### Task directions
Copy the lines below as they are; omit the images they contain.

** start **

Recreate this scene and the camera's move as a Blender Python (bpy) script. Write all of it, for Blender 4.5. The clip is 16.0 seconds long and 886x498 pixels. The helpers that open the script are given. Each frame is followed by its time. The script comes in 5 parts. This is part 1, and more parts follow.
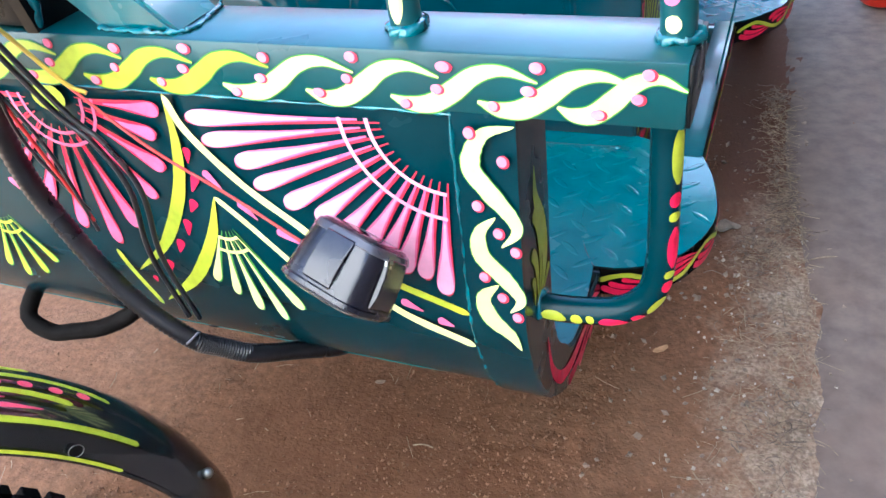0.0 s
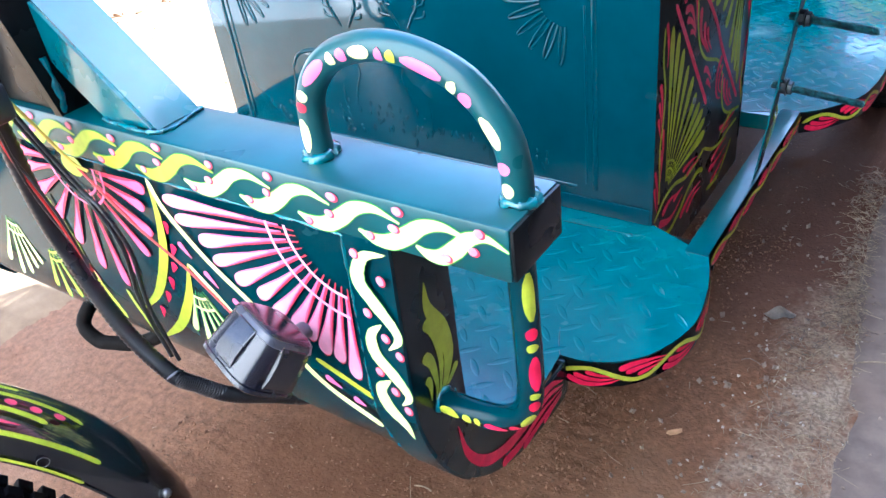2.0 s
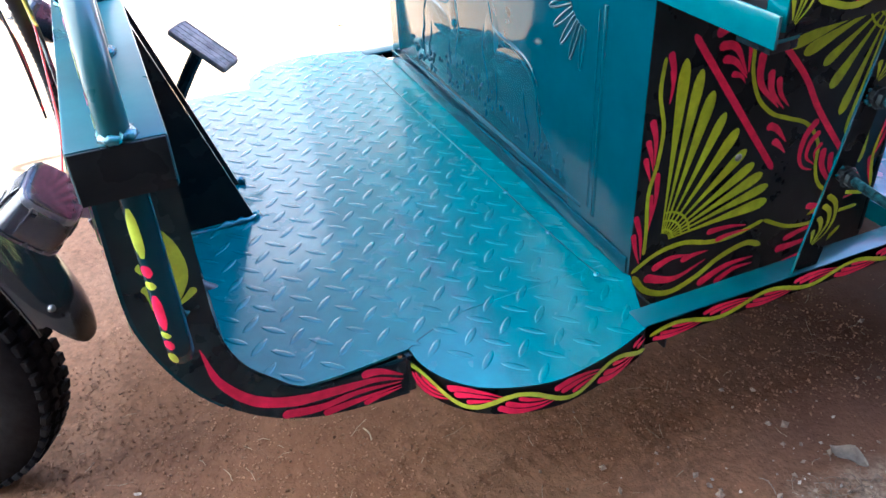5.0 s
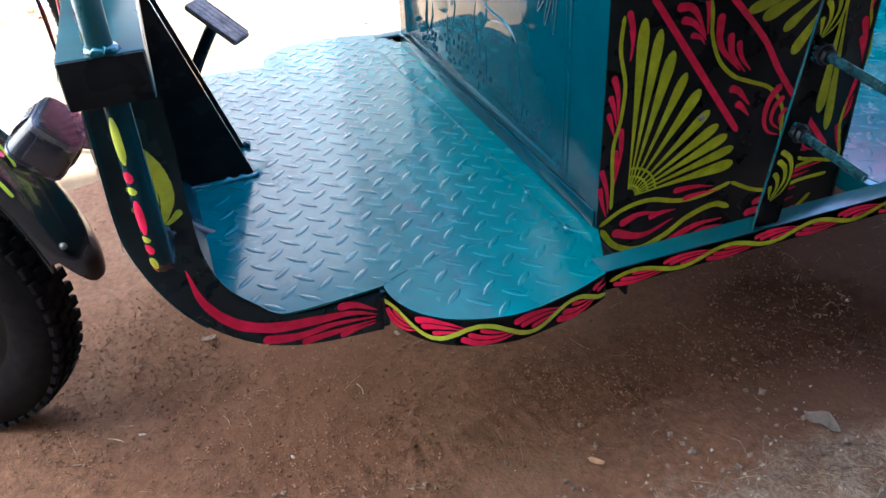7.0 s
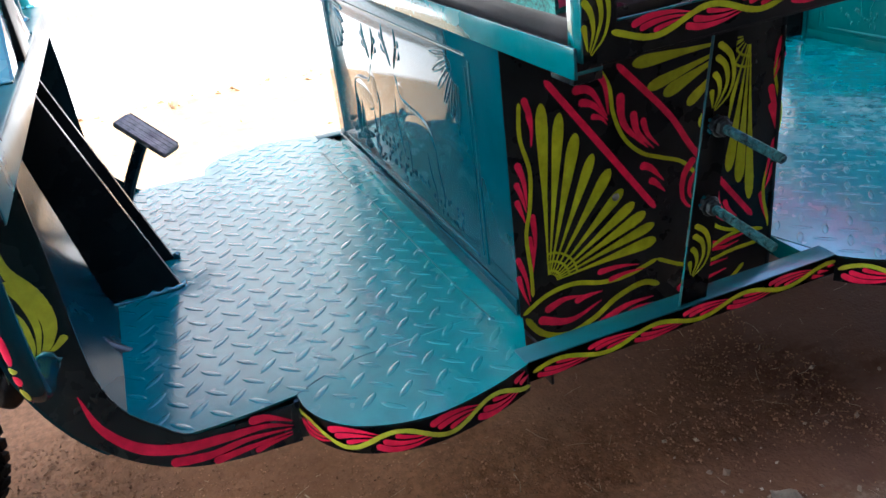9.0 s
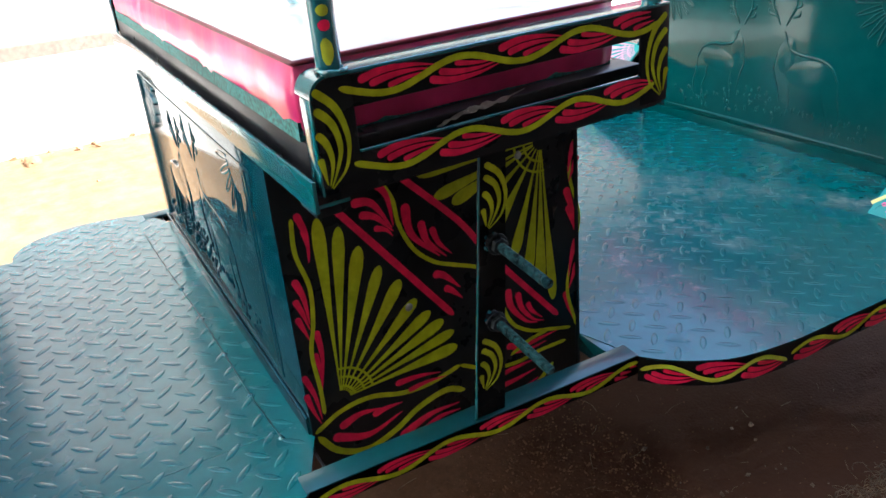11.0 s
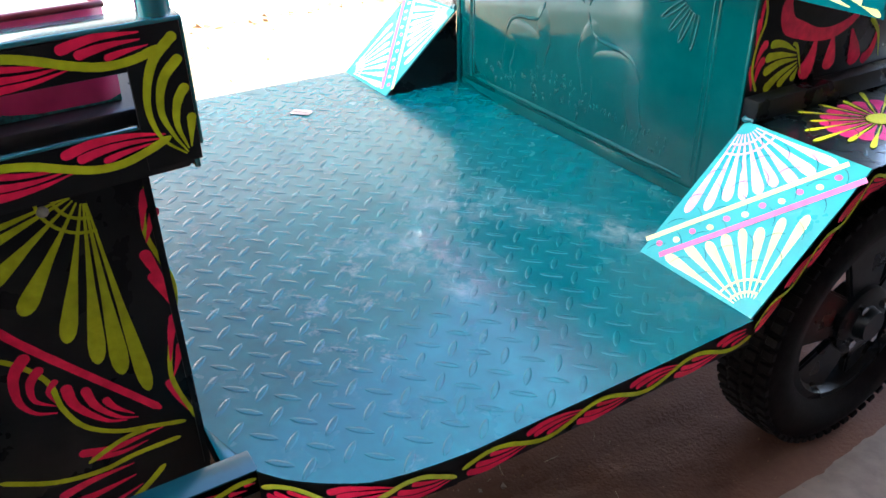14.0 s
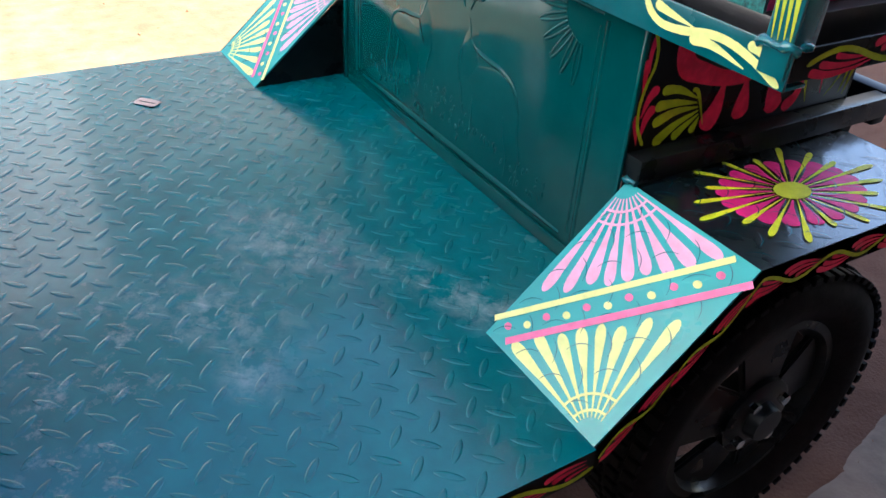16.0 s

** end **

### Result of the exercise
Recreate this scene and the camera's move as a Blender Python (bpy) script. Write all of it, for Blender 4.5. The clip is 16.0 seconds long and 886x498 pixels. The helpers that open the script are given. Each frame is followed by its time. The script comes in 5 parts. This is part 1, and more parts follow.
0.0 s
2.0 s
5.0 s
7.0 s
9.0 s
11.0 s
14.0 s
16.0 s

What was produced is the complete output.